I remember the sound of the Sally Army brass band, downtown on Linthorpe Road, playing carols and collecting. That sound is one of the most nostalgic memories of all. Close behind it is the smell of roasting chestnuts from street corner vendors with cherry-red braziers, then burned fingers as we tried to shell them too soon. That reminds me of the torment of Christmas shopping as a young teenager with little money. Finding appropriate and affordable gifts was agonising. I only had a few to buy, but oh, the frustration trudging from shop window to shop window in Middlesbrough town centre, clutching a few shillings in my pocket, trying to find something suitable for mum or dad. Nose and fingers pressed up to the glass, too shy and nervous to look around inside, misting the cold glass with my breath and wandering from one shop to another. Now, was that penknife or necklace back there really too expensive . . . scurry back three shops . . . yep, price hasn’t changed in the last ten minutes, still can’t afford it. No online shopping in those days of course: it was high street shops or make-it-yourself (which I did occasionally). Woolworths often rescued me in the end with its cheap range of quirky odds and ends. I remember one year buying my mother a wooden cheeseboard with an inlaid ceramic design. I was exasperated when it was never used as a cheeseboard: she hung it on the wall as a decoration.
I remember that mail was delivered on Christmas day (ending in 1960), especially since my dad was a postman. The excitement of cards and gifts arriving that day was part of the celebration. Postmen often became a family friend in those days, stopping for a chat and to pass on gossip. He was an essential part of the community, especially in rural areas. At Christmas there was always something for the postman’s “Christmas box” and dad might come home in the evening with a satisfying haul of money and gifts. I think, though, working on Christmas day was one reason why dad’s Royal Mail career lasted only a few years.
I remember the excitement of my Christmas stocking, empty and limp at bedtime on Christmas Eve, but heavy and lumpy on Christmas morning. Always, at the end of the toe, there was an apple and an orange. Just ordinary fruit, made special by the occasion. I suppose that the tradition was from a time when oranges and even apples were hard to come by, a special treat for children and perhaps all their parents could give. My memories are more fortunate than that; although my parents weren’t rich, we weren’t destitute either. But a careful reading of Matthew and Luke reveals that the original Christmas story is one of poverty. The newlyweds didn’t possess much. They would be amazed at what even poor families enjoy for Christmas today.

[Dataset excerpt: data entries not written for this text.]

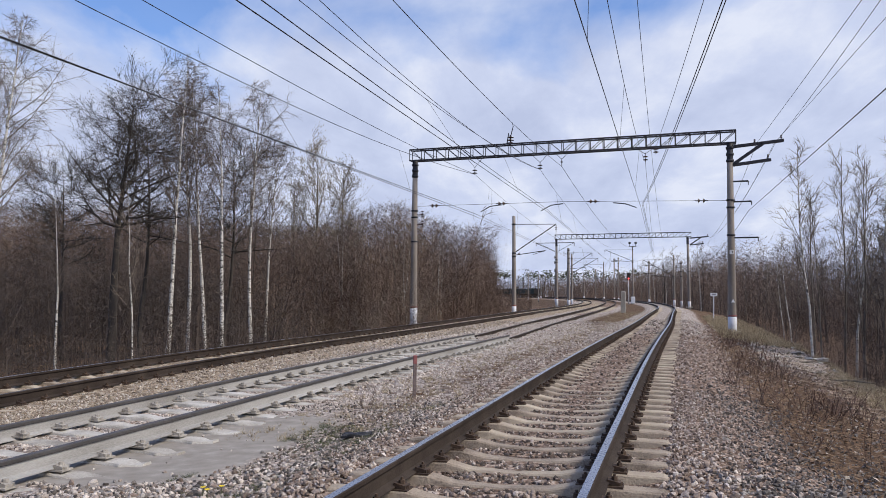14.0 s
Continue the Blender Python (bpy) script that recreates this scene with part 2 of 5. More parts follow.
def ground_z(x, y):
    """Height of the ballast, the shoulders and the slopes at each side."""
    x, y = np.asarray(x, float), np.asarray(y, float)
    yy = np.clip(y, -40, 420)
    u = (x - near_line(yy)) * 0.973
    f = (x - far_line(yy)) * 0.973
    right = blend(u, [(-2.2, -0.34), (-1.75, -0.25), (-1.36, -0.215), (-1.18, -0.275), (1.18, -0.275), (1.36, -0.21), (1.75, -0.235), (2.1, -0.32), (3.2, -0.58), (4.3, -0.8), (6.1, -1.02), (8.5, -2.6), (12, -4.0), (40, -4.6), (900, -4.6)])
    left = blend(f, [(-900, -2.6), (-40, -2.6), (-8, -2.4), (-3.0, -0.6), (-1.8, -0.40), (1.5, -0.36), (2.2, -0.39)])
    k = np.clip((u + 2.2) / 0.01, 0, 1)
    m = (x - mid_line(yy)) * 0.973
    panel = (x - panel_line(np.minimum(yy, 29))) * 0.973
    middle = -0.355 - 0.022 * np.exp(-(panel / 2.0) ** 4) * np.clip((30 - yy) / 2, 0, 1) - 0.08 * np.exp(-(m / 2.0) ** 2) * np.clip((yy - 27) / 6, 0, 1)
    kl = np.clip((2.2 - f) / 0.6, 0, 1)
    z = np.where(u > -2.2, right, np.minimum(middle * (1 - kl) + left * kl, 0))
    amp = np.clip((np.abs(u) - 1.6) / 2, 0, 1)
    z = z + 0.045 * np.exp(-(u / 0.55) ** 4) * np.clip((y - 5) / 14, 0.3, 1)
    return z + 0.025 * amp * wave(x, y, 1.0) + 0.12 * np.clip((u - 3) / 4, 0, 1) * wave(x, y, 0.45, 2) + np.where(f < -4, 0.25, 0) * wave(x, y, 0.3, 5)


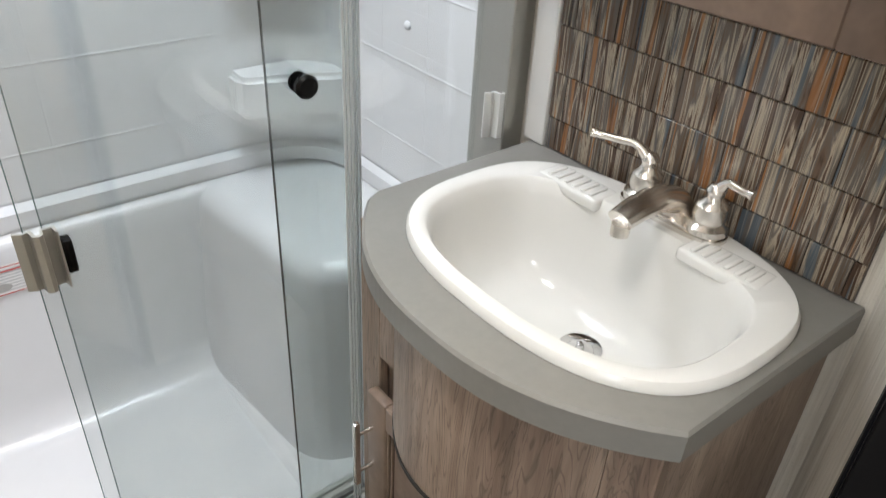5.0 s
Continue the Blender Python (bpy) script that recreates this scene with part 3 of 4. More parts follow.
# mixing valve and hose
valve = thing("shower_valve", (SL, 0.22, 0.85), "white shower mixing valve with two smoky knobs", "faucet")
bm = bmesh.new()
box(bm, SL, SL + 0.05, 0.1, 0.33, 0.775, 0.93, 0.012, 3)
part("body", bm, WHITE, valve, smooth=True)
for y, z in ((0.285, 0.852), (0.225, 0.815)):
    part("knob", turned([(0.018, 0), (0.024, 0.004), (0.027, 0.012), (0.026, 0.05), (0.02, 0.058), (0.001, 0.06)], pose(SL + 0.05, y, z, 0, 90, 0), 12), SMOKE, valve, "smoky clear ribbed knob", True)
part("sticker", one(SL + 0.0505, SL + 0.051, 0.27, 0.3, 0.895, 0.915), YELLOW, valve, "yellow sticker")
hose = thing("shower_hose", (SL + 0.03, 0.33, 1.13), "white hand shower hose hanging in a loop", "hose")
bm = bmesh.new()
tube(bm, smooth_path([(SL + 0.04, 0.34, 1.7), (SL + 0.03, 0.3, 1.58), (SL + 0.03, 0.29, 1.38), (SL + 0.032, 0.28, 1.14), (SL + 0.06, 0.31, 0.95), (SL + 0.075, 0.38, 0.72), (SL + 0.06, 0.455, 0.5),
                      (SL + 0.05, 0.485, 0.41), (SL + 0.04, 0.455, 0.415), (SL + 0.035, 0.38, 0.55), (SL + 0.03, 0.3, 0.7), (SL + 0.025, 0.27, 0.78)]), 0.0085, 12)
part("hose", bm, HOSE, hose, smooth=True)
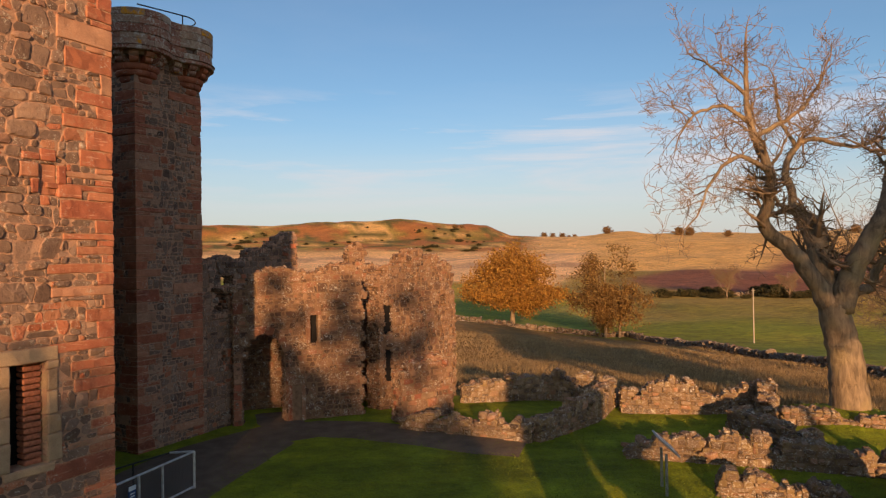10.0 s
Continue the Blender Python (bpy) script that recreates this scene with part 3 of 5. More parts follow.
def rubble_run(name, x0, y0, x1, y1, knots, thick, seed, label, category="ruined wall", base=None, sx=0.30, sz=0.20, rough=0.18, proud=0.06, stone=None, pieces=None, group="", caps=1.0, lv=2):
    """A ruined low wall from one place to another, its broken top given by (part of the way, height)."""
    L = math.hypot(x1 - x0, y1 - y0)
    rz = math.degrees(math.atan2(y1 - y0, x1 - x0))
    zb = base if base is not None else min(height_at(x0, y0), height_at(x1, y1), height_at((x0 + x1) / 2, (y0 + y1) / 2)) - 0.12
    top = bumpy([(k * L, h + 0.12) for k, h in knots], rough, seed)
    e = thing(name, x0, y0, zb, rz, label, category, group)
    body = masonry(e, "wall_core", L, max(h for k, h in knots) + 0.5, thick, lambda s, z: z < top(s), seed, sx, sz, stone or FIELDSTONE, CORE, proud, 0.008, pieces=pieces or (0, 0), rag=0.08, flat=0.8, bit=0.6 if thick > 1 else 0.2)
    rnd = random.Random(seed + 500)
    loose = Bag()
    s = 0.1
    while s < L:
        for _ in range(max(1, round(thick / 0.22))):
            k = rnd.uniform(0.09, 0.2) * caps
            v, f = rock(rnd, s + rnd.uniform(-0.1, 0.1), rnd.uniform(-0.42, 0.42) * thick, top(s) + rnd.uniform(-0.16, 0.02), k * rnd.uniform(0.9, 1.6), k * rnd.uniform(0.8, 1.3), k * rnd.uniform(0.6, 0.9), lv)
            t = (rnd.random(), rnd.uniform(0.3, 0.8))
            if pieces and pieces[0] < s < pieces[1]:
                solid("loose_stone", v, f, stone or FIELDSTONE, body, "", [t] * len(v), True)
            else:
                loose.add(v, f, t)
        s += rnd.uniform(0.14, 0.26) * caps
    if loose.v:
        tagged(loose.done("coping_rubble", stone or FIELDSTONE, body, smooth=True), kind="stuff")
    return e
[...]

The commercial side of Christmas has long overshadowed the Bethlehem stable. I remember when churches were full on Christmas Eve for a carol service, but now I suppose for a majority, presents and parties comprise the entire celebration and only a few honour the birth of Jesus Christ. Less than half our Christmas cards are religious; the rest are lovely of course, bringing greetings from family and friends—but have little to do with the Christmas story. Joseph, Mary and baby Jesus have been supplanted by Santa and snowy scenes. Even so, let’s remember that the true Christmas story is all about gifts: gifts from the Wise Men of course but above all the gift of the Son of God. The helpless babe wrapped in swaddling clothes held close by Mary, was the great Jehovah, creator of this earth and the entire universe. I’m unable to get my mind around that, but I know it to be true. As the carol says, in Bethlehem “the hopes and fears of all the years are met in thee tonight”. Yet Joseph was too poor to offer the expected lamb for a temple sacrifice, and had to offer two young pigeons instead—a substitution allowed in Jewish law only for the truly impoverished. Imagine it: the mighty Creator of worlds without number, born to a couple who could only scrape together a bare minimum to fulfil the requirements of the law for a firstborn son—a law that Jesus himself had given to the Jews. Christmas, the story of the stable is wider, deeper and greater than we realise. Our happiest memories and expectations lead us towards it but only faith takes us on the full journey.